Is it a pride issue? They don’t want to seem weak and vulnerable?
Do they want to protect their ministers reputations, if they’re under fire? Innocent until proven guilty, perhaps, but when hundreds of kids come forth saying they underwent severe mental trauma, I think that’s cause to look into the guilt factor and take it serious.
How can a person with any conscience really excuse, deny and cover up all this abuse? Worse yet, how can one stand before God with a clear conscience knowing they covered up acts to protect someone on their staff, while damage has been done to hundreds of kids?
Shame on any “man of God” or “woman of God” who can not publicly offer an apology and consolation to a hurting young person. You’ve only made the wound worse.
A note here: After receiving new information on Glad Tidings on the sexual abuse cases, I’ve given this a post a lot of thought. I think Glad Tidings handled that situation responsibly and if informed, would have probably taken action to stop Nathan’s abuses. Unfortunately, it seems they were unaware of the abuse until after the Davies’ left. Upon them leaving, students came forth one-by-one over the years. The pastors have chosen to deal with each person directly, instead of issue a mass statement.
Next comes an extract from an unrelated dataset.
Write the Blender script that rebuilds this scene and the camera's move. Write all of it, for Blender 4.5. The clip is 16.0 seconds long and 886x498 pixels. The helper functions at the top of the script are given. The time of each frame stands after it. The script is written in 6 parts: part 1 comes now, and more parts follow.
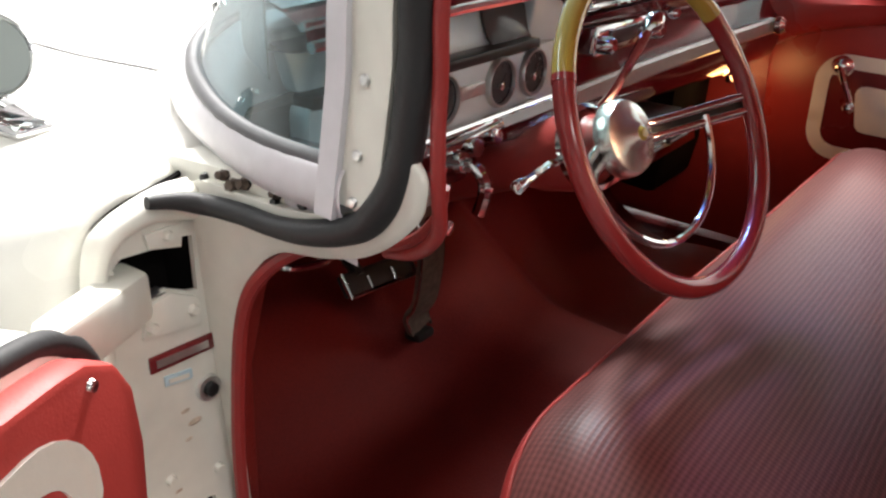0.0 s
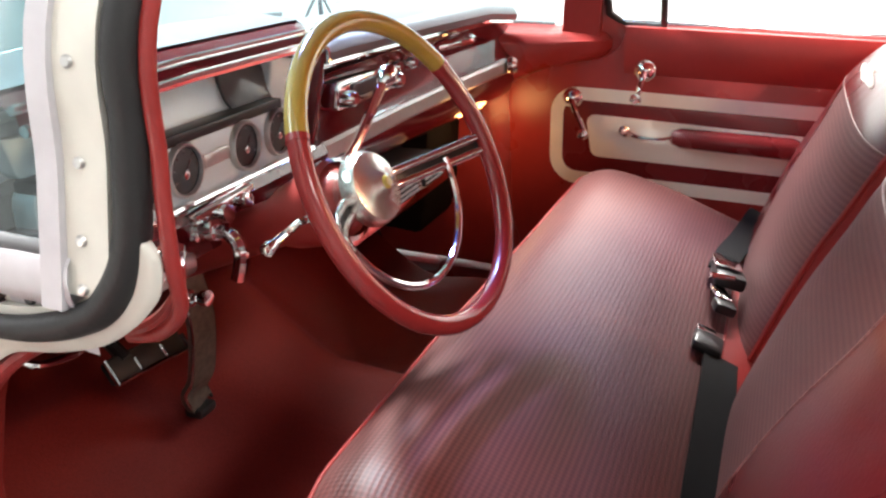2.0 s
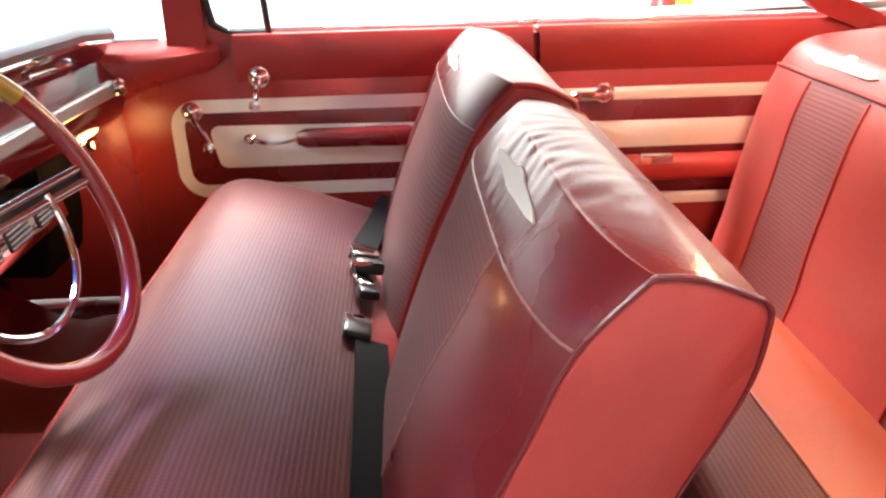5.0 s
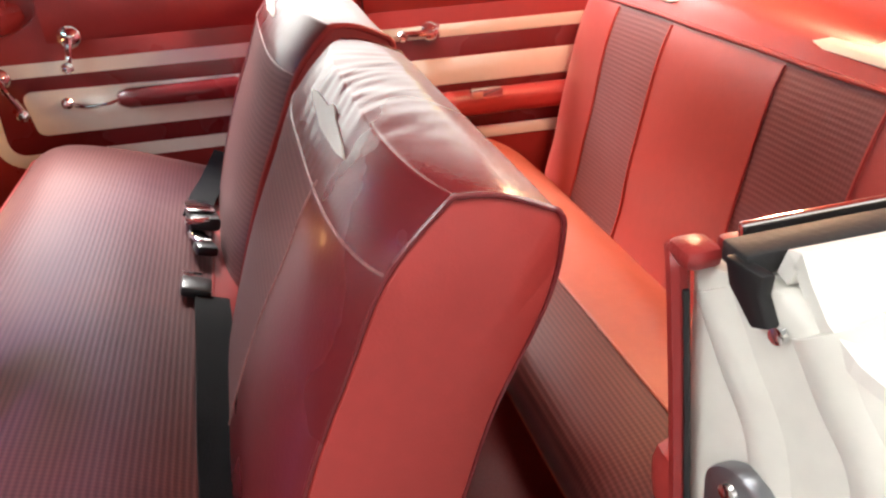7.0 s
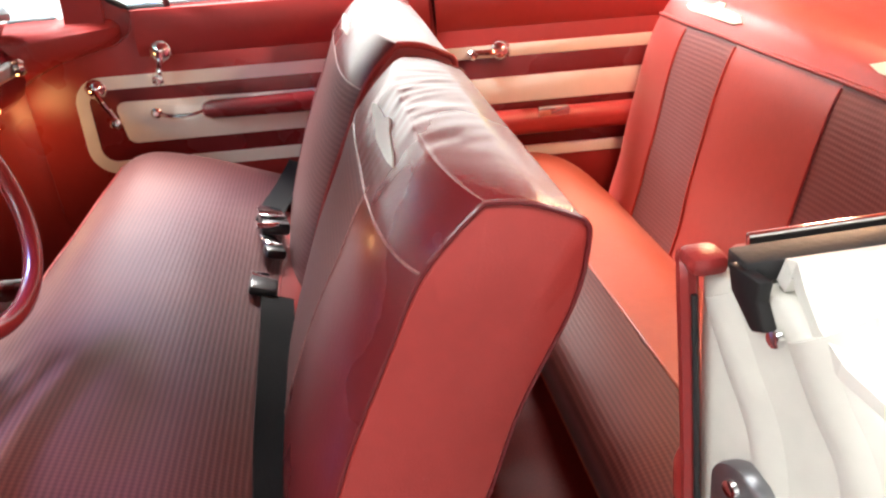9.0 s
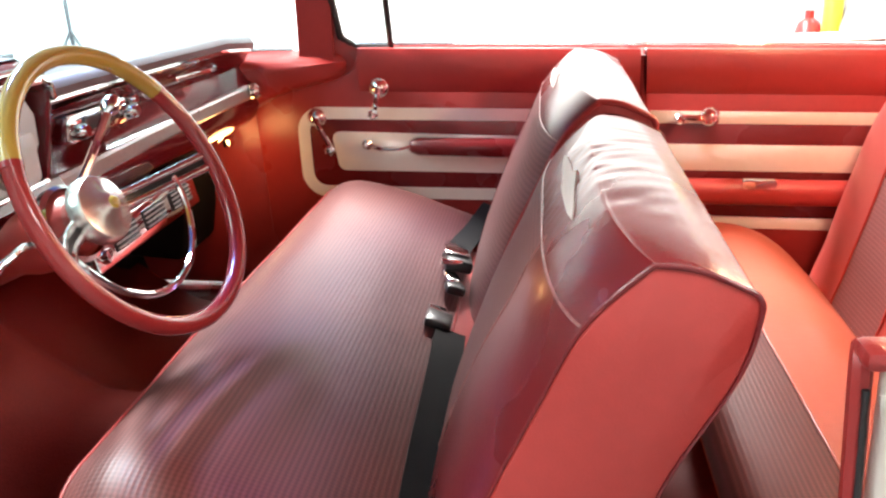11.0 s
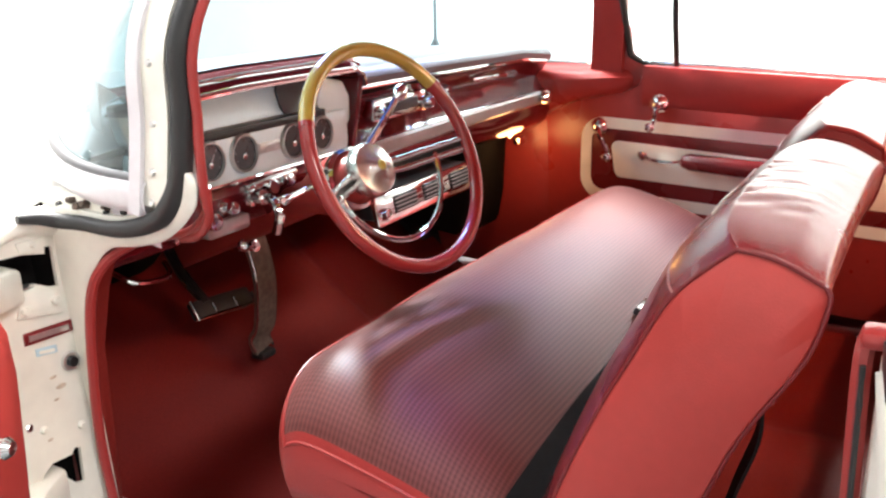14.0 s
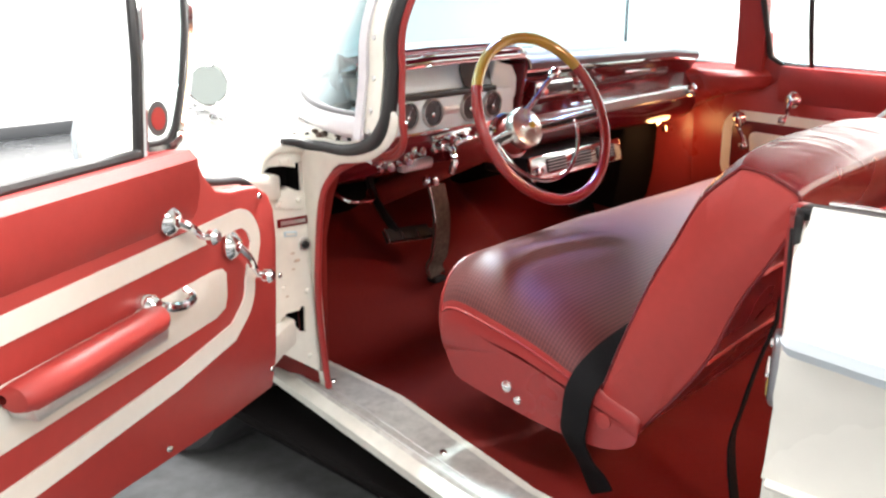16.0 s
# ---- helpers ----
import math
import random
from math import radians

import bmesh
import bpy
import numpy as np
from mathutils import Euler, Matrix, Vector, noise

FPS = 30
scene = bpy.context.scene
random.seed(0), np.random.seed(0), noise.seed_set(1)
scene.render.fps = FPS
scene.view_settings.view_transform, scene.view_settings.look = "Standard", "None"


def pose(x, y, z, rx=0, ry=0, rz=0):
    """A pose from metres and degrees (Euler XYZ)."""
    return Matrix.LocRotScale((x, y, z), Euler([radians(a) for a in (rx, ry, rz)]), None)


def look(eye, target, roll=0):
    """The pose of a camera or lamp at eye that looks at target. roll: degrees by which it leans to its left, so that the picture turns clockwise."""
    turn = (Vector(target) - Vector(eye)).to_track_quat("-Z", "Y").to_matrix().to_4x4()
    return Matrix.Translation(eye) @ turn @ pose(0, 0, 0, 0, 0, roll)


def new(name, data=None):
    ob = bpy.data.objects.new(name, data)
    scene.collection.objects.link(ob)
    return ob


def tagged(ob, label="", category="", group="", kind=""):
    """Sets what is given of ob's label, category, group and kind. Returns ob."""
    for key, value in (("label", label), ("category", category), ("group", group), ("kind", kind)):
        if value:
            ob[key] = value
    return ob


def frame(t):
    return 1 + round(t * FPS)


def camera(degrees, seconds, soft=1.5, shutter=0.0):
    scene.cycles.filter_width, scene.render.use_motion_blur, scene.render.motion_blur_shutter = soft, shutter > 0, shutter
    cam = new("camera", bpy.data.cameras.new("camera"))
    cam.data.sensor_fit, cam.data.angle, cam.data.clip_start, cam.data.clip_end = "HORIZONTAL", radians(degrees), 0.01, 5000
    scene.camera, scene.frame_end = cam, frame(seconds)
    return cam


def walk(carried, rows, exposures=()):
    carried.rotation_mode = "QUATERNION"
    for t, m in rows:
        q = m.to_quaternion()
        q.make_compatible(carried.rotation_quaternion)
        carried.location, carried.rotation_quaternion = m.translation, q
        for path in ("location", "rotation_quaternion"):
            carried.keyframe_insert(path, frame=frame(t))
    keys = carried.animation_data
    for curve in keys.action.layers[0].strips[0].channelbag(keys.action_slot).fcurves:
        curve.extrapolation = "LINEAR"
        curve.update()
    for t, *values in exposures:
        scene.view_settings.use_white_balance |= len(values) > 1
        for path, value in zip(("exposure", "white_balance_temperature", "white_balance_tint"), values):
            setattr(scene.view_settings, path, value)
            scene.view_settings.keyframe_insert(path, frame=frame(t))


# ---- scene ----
cam = camera(54.1, 16.0, soft=2.4)
PATH = [
    (0, (-1.272, 0.447, 1.209), (0.206, 1.525, 0.399), 1.0),
    (0.5, (-1.262, 0.442, 1.209), (0.29, 1.417, 0.411), 0.4),
    (1, (-1.256, 0.433, 1.212), (0.369, 1.312, 0.445), -0.2),
    (1.5, (-1.257, 0.422, 1.216), (0.43, 1.205, 0.479), -0.7),
    (2, (-1.257, 0.412, 1.218), (0.486, 1.094, 0.512), -1.1),
    (2.5, (-1.257, 0.403, 1.219), (0.527, 0.976, 0.52), -1.6),
    (3, (-1.255, 0.397, 1.22), (0.56, 0.855, 0.517), -2.0),
    (3.5, (-1.254, 0.39, 1.219), (0.589, 0.714, 0.513), -2.5),
    (4, (-1.252, 0.383, 1.218), (0.607, 0.581, 0.508), -2.9),
    (4.5, (-1.254, 0.375, 1.219), (0.612, 0.446, 0.503), -3.3),
    (5, (-1.257, 0.366, 1.219), (0.607, 0.309, 0.497), -3.7),
    (5.2, (-1.251, 0.362, 1.214), (0.612, 0.259, 0.494), -3.7),
    (7.3, (-1.294, 0.327, 1.208), (0.47, -0.042, 0.341), -5.3),
    (7.5, (-1.3, 0.327, 1.203), (0.458, -0.024, 0.316), -5.0),
    (8, (-1.314, 0.325, 1.204), (0.451, 0.028, 0.311), -4.9),
    (8.2, (-1.32, 0.319, 1.209), (0.455, 0.04, 0.33), -5.3),
    (10.3, (-1.369, 0.291, 1.221), (0.514, 0.341, 0.547), -3.8),
    (10.5, (-1.366, 0.287, 1.219), (0.517, 0.385, 0.552), -3.5),
    (11, (-1.364, 0.285, 1.22), (0.508, 0.529, 0.558), -2.9),
    (11.5, (-1.365, 0.271, 1.221), (0.487, 0.647, 0.566), -2.6),
    (12, (-1.36, 0.244, 1.219), (0.455, 0.778, 0.57), -2.3),
    (12.5, (-1.366, 0.226, 1.217), (0.401, 0.905, 0.572), -2.0),
    (13, (-1.399, 0.173, 1.217), (0.329, 0.959, 0.585), -1.9),
    (13.5, (-1.447, 0.12, 1.219), (0.256, 0.96, 0.59), -1.5),
    (14, (-1.516, 0.051, 1.221), (0.134, 1.01, 0.625), -1.2),
    (14.5, (-1.597, -0.021, 1.219), (-0.022, 1.067, 0.64), -0.6),
    (15, (-1.68, -0.109, 1.217), (-0.195, 1.099, 0.639), -0.3),
    (15.5, (-1.769, -0.202, 1.218), (-0.336, 1.068, 0.64), -0.2),
    (16, (-1.875, -0.308, 1.211), (-0.471, 0.999, 0.642), -0.3),
]
walk(cam, [(t, look(eye, target, roll)) for t, eye, target, roll in PATH],
     [(0, -1.0), (1.5, -0.45), (3, 0.0), (5, 0.05), (7.5, -0.15), (8.2, -0.15), (10.3, 0.1), (13, 0.1), (16, 0.0)])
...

When I’ve talked to them, they were very helpful, though out of touch with much of what occurred during my time there. I just simply think they didn’t know.
It’s a dirty word, that every feminist hates.
every child of Satan,
every one who is outside God’s blessings
hates the word SUBMIT.
It’s a dirty word that godly leaders hate to use, but they do it anyway, for our own good.
It’s for our benefit that they ask us to submit, to obey, to be subject to what God tells them.
That’s what I was taught for years. And it’s total MANIPULATION, CONTROL, AND ABUSE.
I pulled out my journal from 2002.
It was a notebook I kept in Master’s Commission, during my Second Year. The first year I’d be considered a “leader” and a “real discipler.”
It was also the first year I was put to work in the offices of Master’s Commission and had to stay up at all hours of the night discipling young women. Yet, I paid tuition to do this.
Several thousand dollars.
In this notebook, I kept journal notes ranging on the subject of dating to how tired I was performing Hell’s Alternative (a play our Master’s Commission wrote terrifying “sinners” into accepting Jesus).
On this particular page I’d opened, the infamous phrase nearly highlighted itself: “SUBMISSION BEGINS WHEN AGREEMENT ENDS.”
Nightmares of Nathan haunting me with these words are going to flare up tonight.
I’ll bet you a dollar.
I’ll probably be standing over my own grave, next to Satan, with Nathan cursing me saying, “Submission begins….when agreement ends! Remember Lisa? If we don’t agree, you should SUBMIT! SUBMIT WOMAN!”
Haunting little montage playing out in my head.
Control tactics are subtle.
And they suck.
Think for yourself.
My Cult Life.™
My friend posed this question to me that he’d once heard:
“How much would it change the church and Christians if the pastor worked a regular job like the congregation and what would be different?”
What would our lives be like if pastors went to work in an office, or the oilfields, or as a teacher? Did you know there are bodies of worship who have pastors with jobs?
Another question I’d like to ask: Are church members to be reliant on pastors for teaching and spiritual growth? If so, why? If not, why not?